The Barefoot Courtesan
Those who walk barefoot in life, hold their pain within and withstand much.
The foot in Asian culture has long been revered an erotic appendage, but the courtesans who scooted around cold, dark floors, even in the dead of winter were a breed all their own.
The courtesan was a unique creature. She wore flashy layers of silk kimono and padded outer coats called uchikake that rippled as she walked-for a courtesan took five steps to the one everyone else took. She hobbled around engagement to engagement with nothing on her feet. Even during dochu procession, a courtesan walked with her bare feet shoved inside stilted shoes to show her height and her majesty amongst a short-statured culture. The bare foot set the courtesan off from the rest of dull womanhood and was not merely an erotic enticement. The barefooted courtesan showed herself to be tough, resilient, flowering, thriving like beautiful red flowers in a place flowing with tears.
She had to be tough. She came to the brothel as a small child. She was exposed from a very early age to the ugly paying business between men and women. If she was lucky and beauty was on her side, she was groomed by a sponsor to become a courtesan herself.
Exalted beauty had a price. She had an iron-clad contract with her employer, the brothel keeper, that was heavy and one-sided. Everything was charged to her account. She was expected to purchase her clothes and accoutrements for entertaining clients which naturally was designed to keep her in debt until her contract could be bought out by a wealthy daimyo. Sometimes her beauty waned before that could happen. Sometimes she succumbed to disease or death first.
There are no old tayu in Edo. Tayu do not grow old.
The courtesan, a complete creature of the artifice dare not show any concern for ordinary cares, even hunger. The number two rule, after though shall not take non-paying lovers, thou shall not eat in front of a client. Parties and entertainments could well go on for days. Sake flowed, noodles were spilt but the courtesan would never allow one bit of noodle powder to grace her red lip. Men might have thought it was more erotic, the brothel owner decided men did not need to watch women eat. Brothels kept their girls starved and they were allowed to eat to their hearts content one day of the year, on New Years.

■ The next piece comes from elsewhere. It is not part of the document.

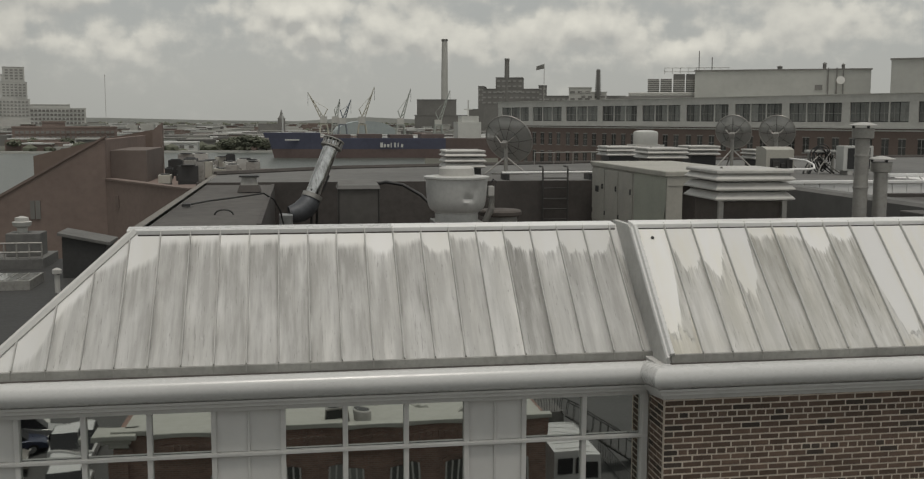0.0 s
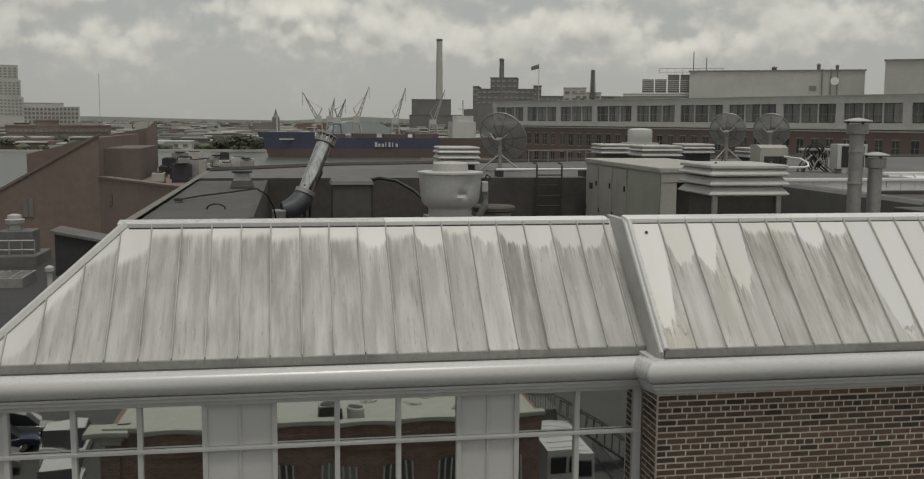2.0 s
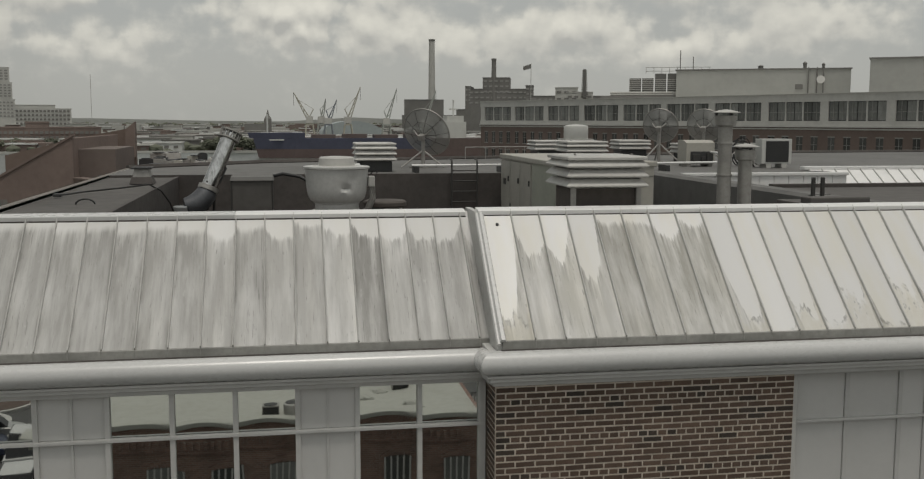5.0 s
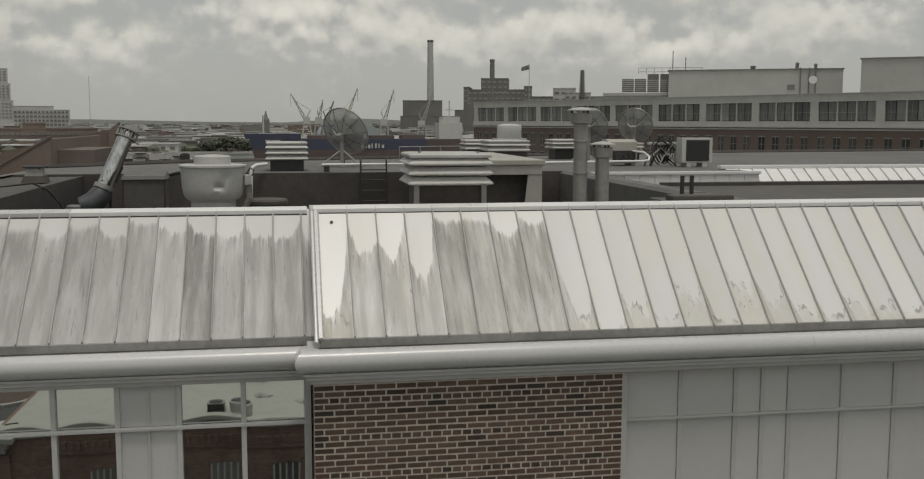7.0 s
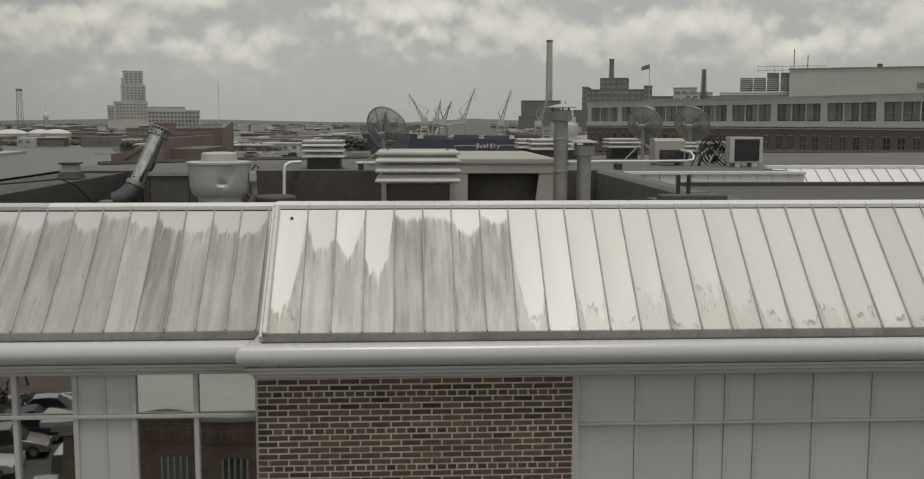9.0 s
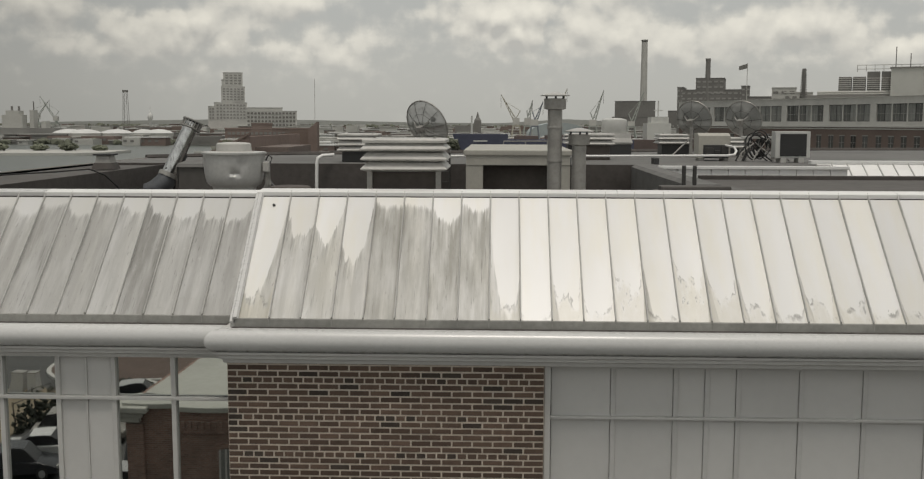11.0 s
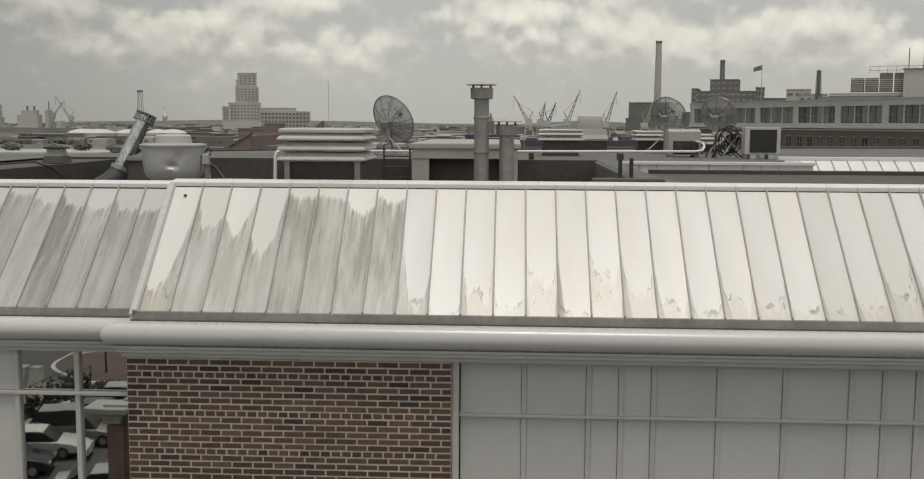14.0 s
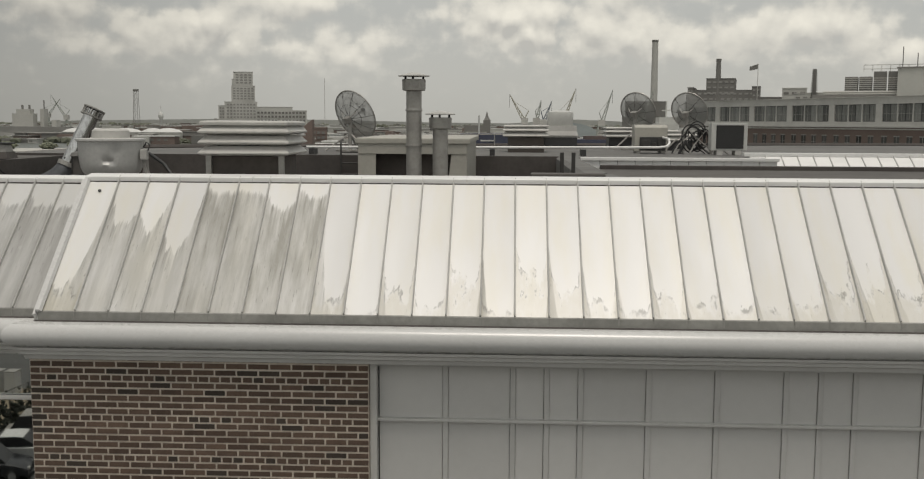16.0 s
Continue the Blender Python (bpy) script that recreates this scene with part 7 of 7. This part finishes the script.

Good thing dreams were free.
Of course, very few contracts were ever bought out. The girl had to be extraordinary. Famous, a sensation of her day. If she rose to the very top, she might get out of the life while she was still young enough to enjoy what was left. Before she left the Yoshiwara behind for good, she would wash her feet at the well and walk away free and clear of the quarter and into life with her feet covered as a sign she was retired. Respectable.